Does Antard have any openings? Maybe Rukia needs someone to help pass out bottled water?
Greta Kemp Martin is an insufferable obese liberal BITCH. She is just plain disgusting. Couldn't happen to a nicer gal.
was not LORD snow caught doing the same thing not long ago?
In Alabammy
It's probably a good thing Lynn Fitch has a well qualified staff to write whatever she submits.
Ol Greta will need some help from Bennie T to make that payment.
She got caught, got called out on it, and doubled down to the judge's face. No integrity whatsoever.
I have known Greta for 20 years, and she is one of the most honest people I know. That this happened is most unfortunate. I will not believe it was intentional, no matter what was written about it. I, for one, am not polishing my halo, and I would urge these negative Nellies to do the same.

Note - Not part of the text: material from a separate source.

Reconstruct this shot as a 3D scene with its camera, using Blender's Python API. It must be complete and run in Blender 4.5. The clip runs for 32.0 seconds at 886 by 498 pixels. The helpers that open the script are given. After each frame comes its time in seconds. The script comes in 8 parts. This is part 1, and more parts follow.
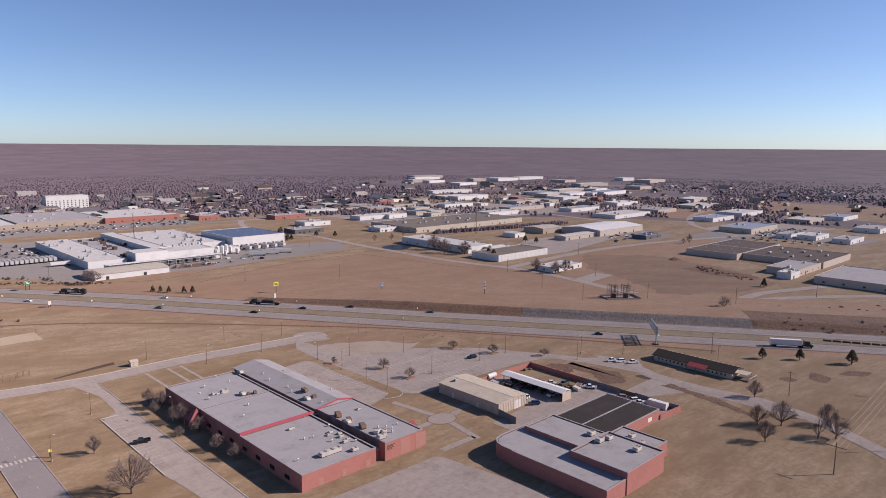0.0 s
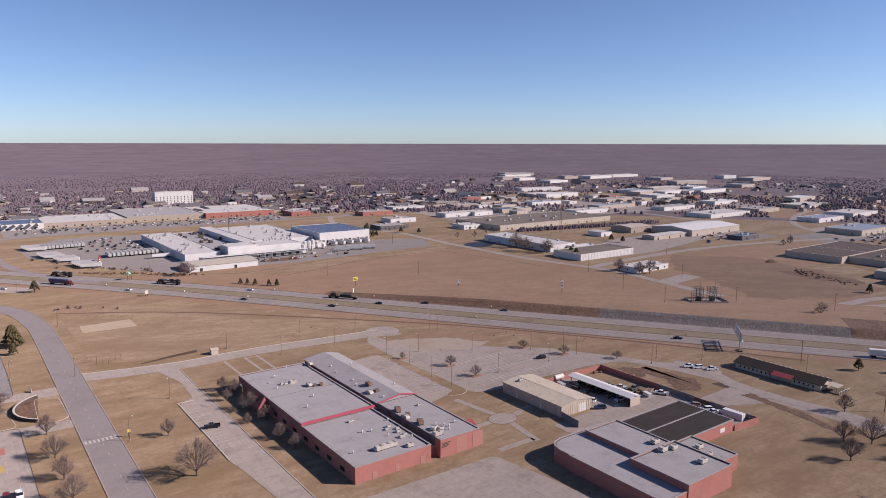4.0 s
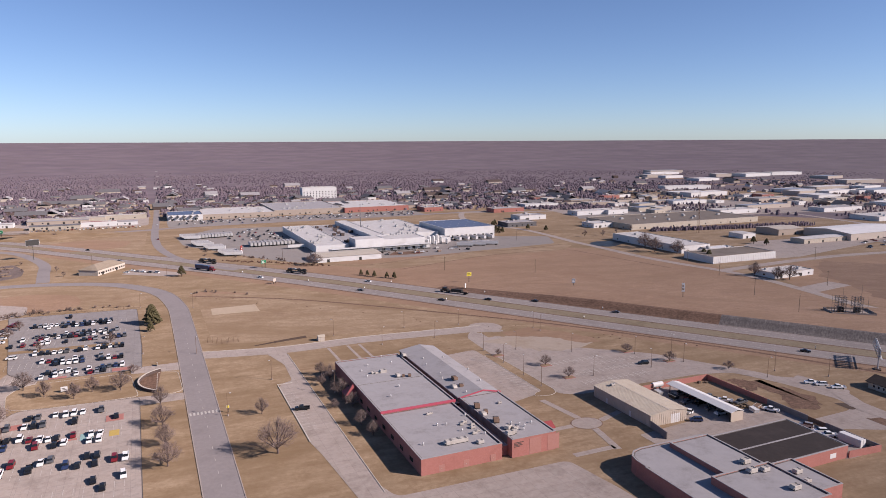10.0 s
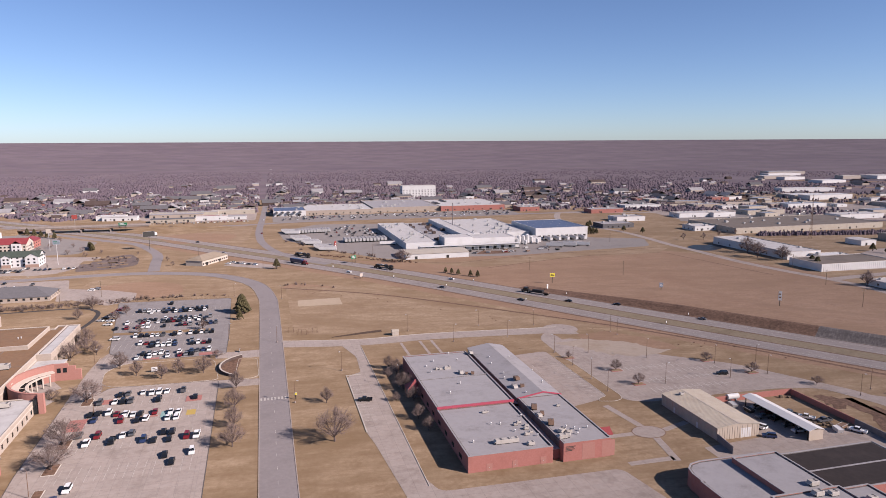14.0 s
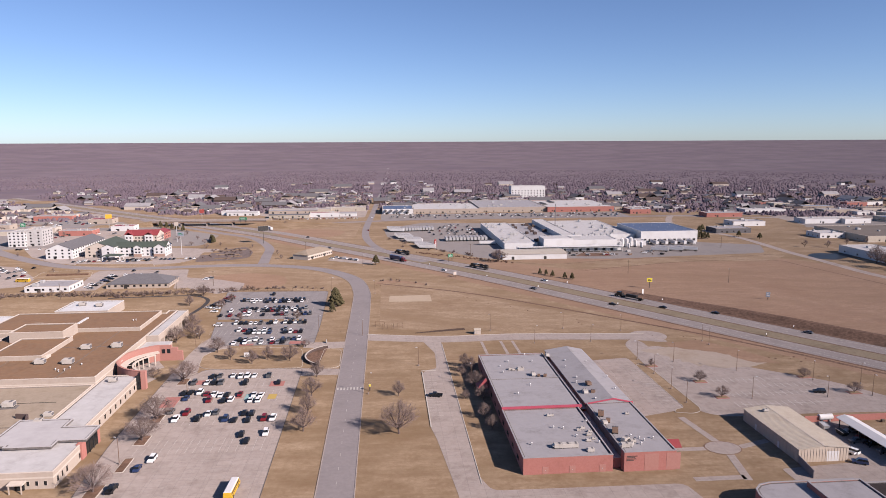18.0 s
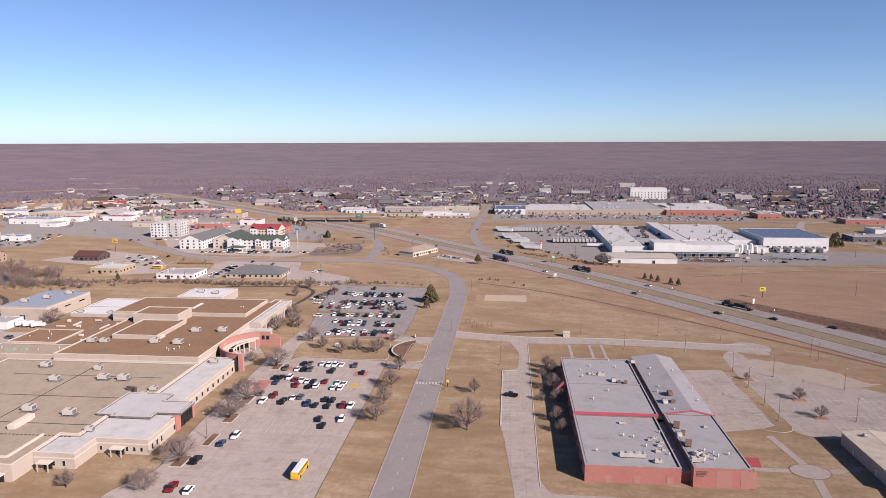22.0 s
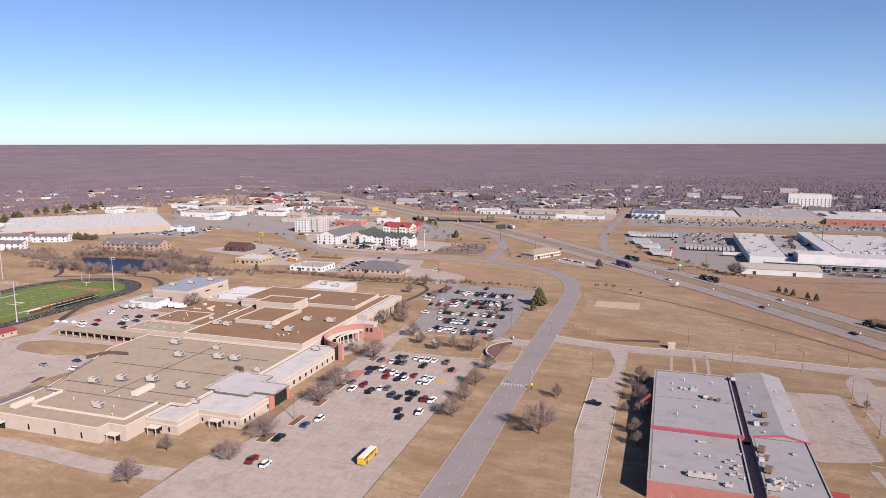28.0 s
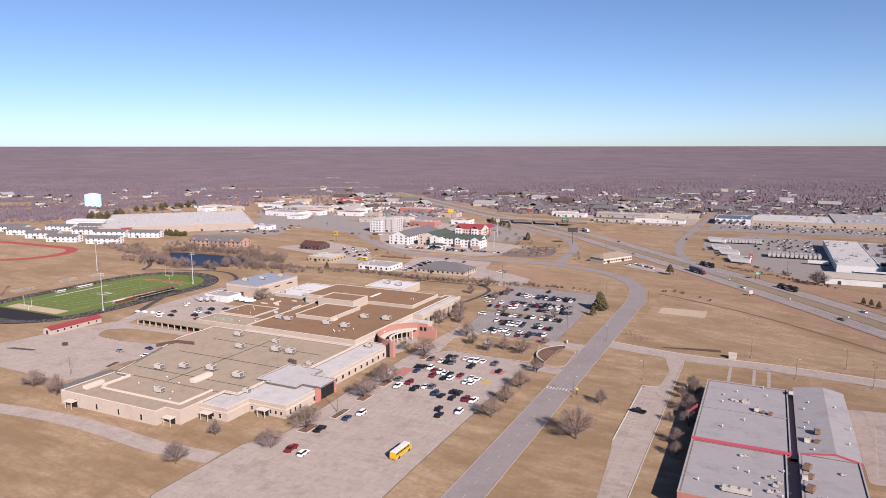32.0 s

The right thing to do would have been for Butler Snow to provide Rule 11 notice and 21 days to withdraw the offending pleading(s).
Greta, thanks for checking in.
2:35, I was think the same thing.
Um. This isn’t Greta, but is someone who has known her for 20 years, as I said.
Why exactly did Butler Snow have to spend $30k on this? It only takes a few minutes to write, "this quote/case/whatever does not appear to exist." You were going to have to reply to the brief anyway. Books, reporters, even westlaw lexis etc. are full of mistakes. Why is it a literal federal case when a lawyer relies on AI?
Greta, deny, deny, until you die.
"Why is it a literal federal case when a lawyer relies on AI?"
Read the opinion. Or better yet, have AI summarize it for you, since it's kind of long.
"Ms. Martin resigned her position at Disability Rights Mississippi. The Court said it would not impute blame for her fraud to her former employer."
Of course not. These employers never have a clue they are recruiting and employing shady characters. Entirely coincidental.
It would be like Morgan & Morgan saying, "When we hired him, we had no idea he was an ambulance chaser".
Not really. She has at least been in a courtroom!